Goal: improve network efficiency and performance by bridging cloud + edge.
Example: In a smart-traffic system I researched, immediate sensor data was processed locally (fog) and aggregated data was sent to the cloud for long-term analytics.

Cloud Computing
Finally — cloud computing: the delivery of on-demand computing services (servers, storage, databases, networking, software) over the internet, on a pay-per-use basis.
Cloud is defined as the usage of someone else’s server to host, process or store data.
Cloud computing is defined as the type of computing where it is the delivery of on-demand computing services over the internet on a pay-as-you-go basis. It is widely distributed, network-based and used for storage.
There type of cloud are public, private, hybrid and community and some cloud providers are Google cloud, AWS, Microsoft Azure and IBM cloud.
Goal: provide scalable, widely-distributed, network-based computing resources.

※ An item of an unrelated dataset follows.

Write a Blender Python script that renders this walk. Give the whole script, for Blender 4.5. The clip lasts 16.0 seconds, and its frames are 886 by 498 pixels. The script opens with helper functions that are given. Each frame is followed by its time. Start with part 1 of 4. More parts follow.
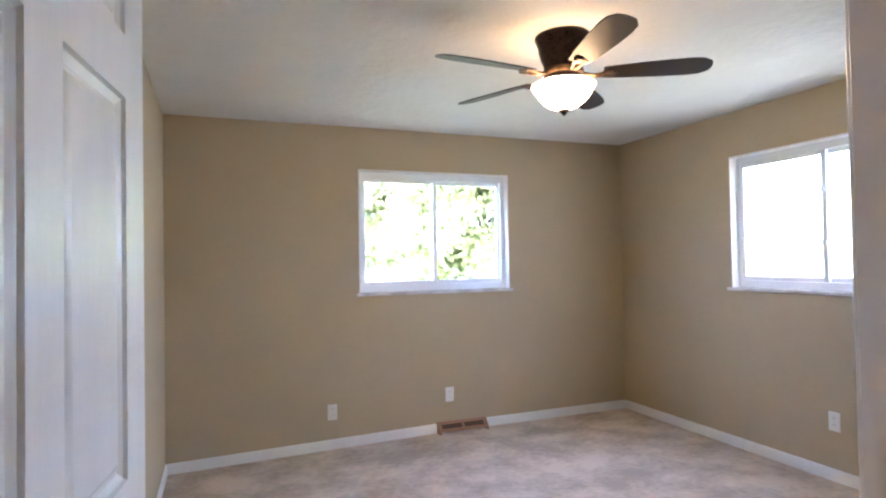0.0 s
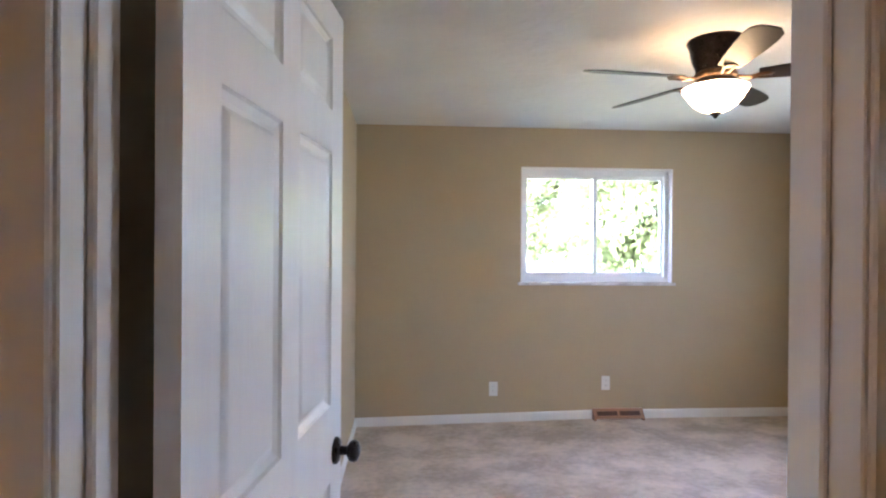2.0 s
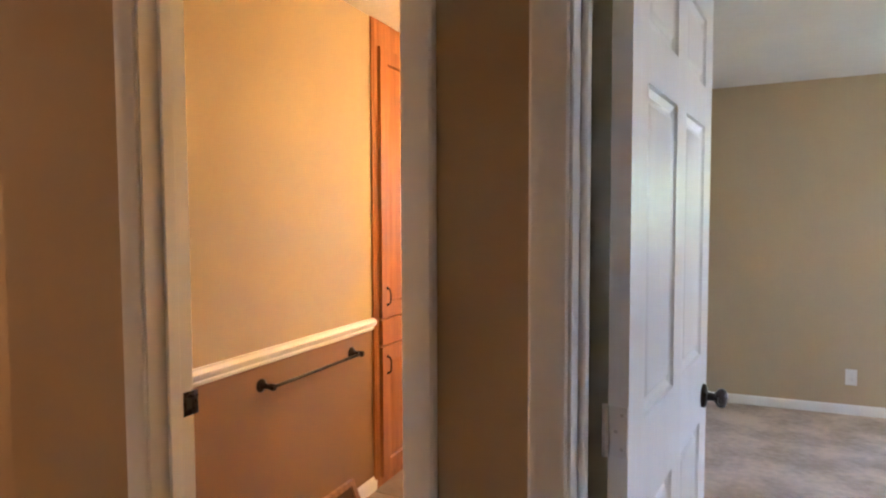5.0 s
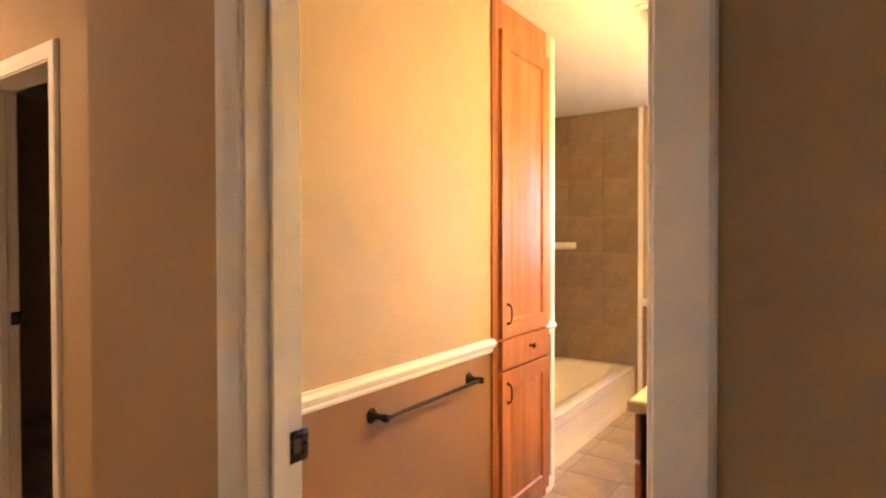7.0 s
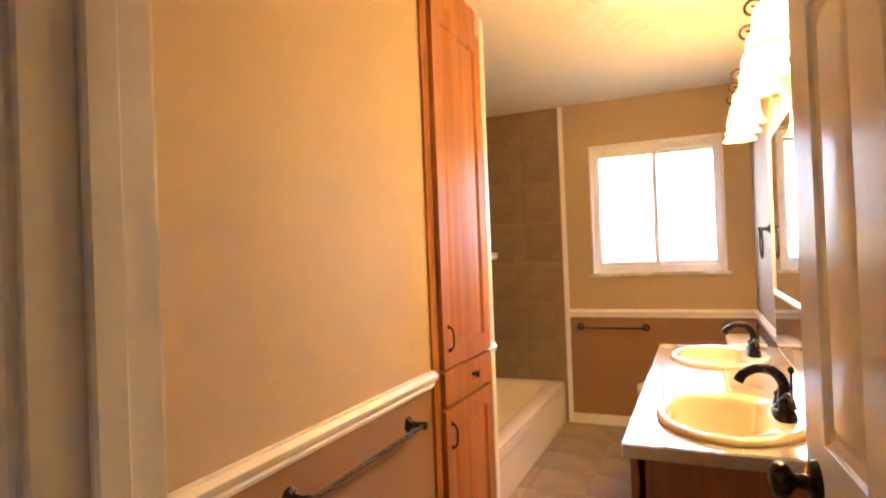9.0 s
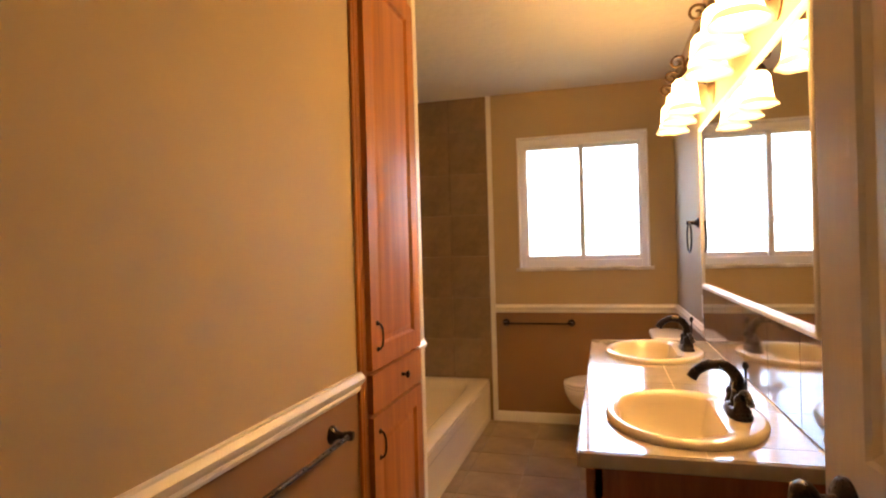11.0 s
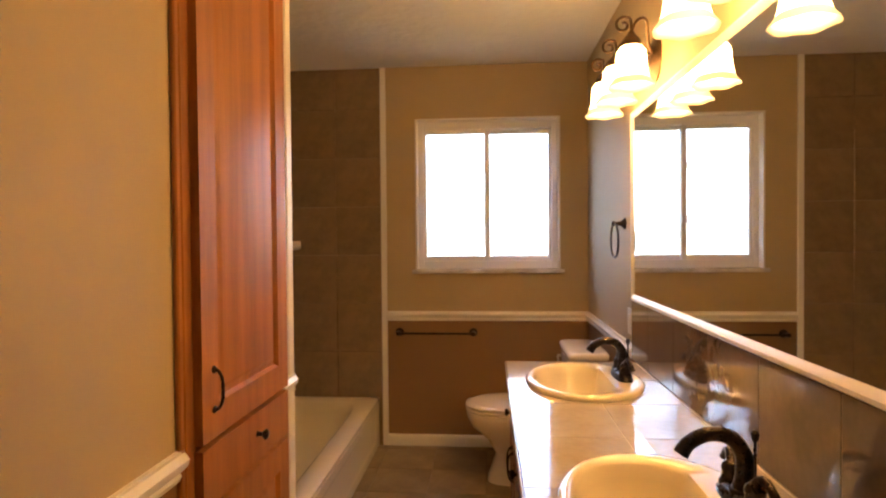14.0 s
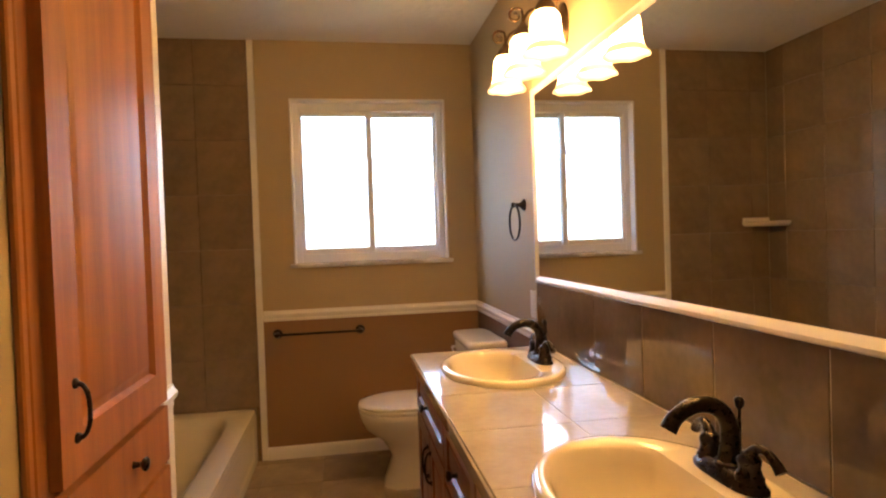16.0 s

Example: My blog is hosted on a cloud server. I don’t manage physical hardware. I just deploy my site and it scales as needed.

📊 Quick Comparison Table
| Paradigm | Latency | Cost Efficiency | Use-Case |
|---|---|---|---|
| Distributed | Moderate | Varies | Big data clusters, distributed apps |
| Parallel | Low (in-node) | Good | GPUs, simulations, rendering |
| Cluster | Low-Moderate | Good | Compute intensive tasks |
| Grid | Variable | Very cost-efficient | Volunteer/large networked tasks |
| Utility | Varies | High (pay-as-you-go) | Cloud services, on-demand computing |
| Edge | Very low | Moderate | IoT, autonomous vehicles |
| Fog | Low | Moderate-High | Hybrid systems, smart infrastructure |
| Cloud | Moderate | High | Websites, apps, scalable infrastructure |
Final Thoughts:
If you’re someone exploring tech, I genuinely think mastering these foundations opens doors — whether you’re developing apps, doing research, or building IoT projects. And the coolest part? These paradigms aren’t just theory. They are constantly evolving, and we’re living right in the middle of that evolution.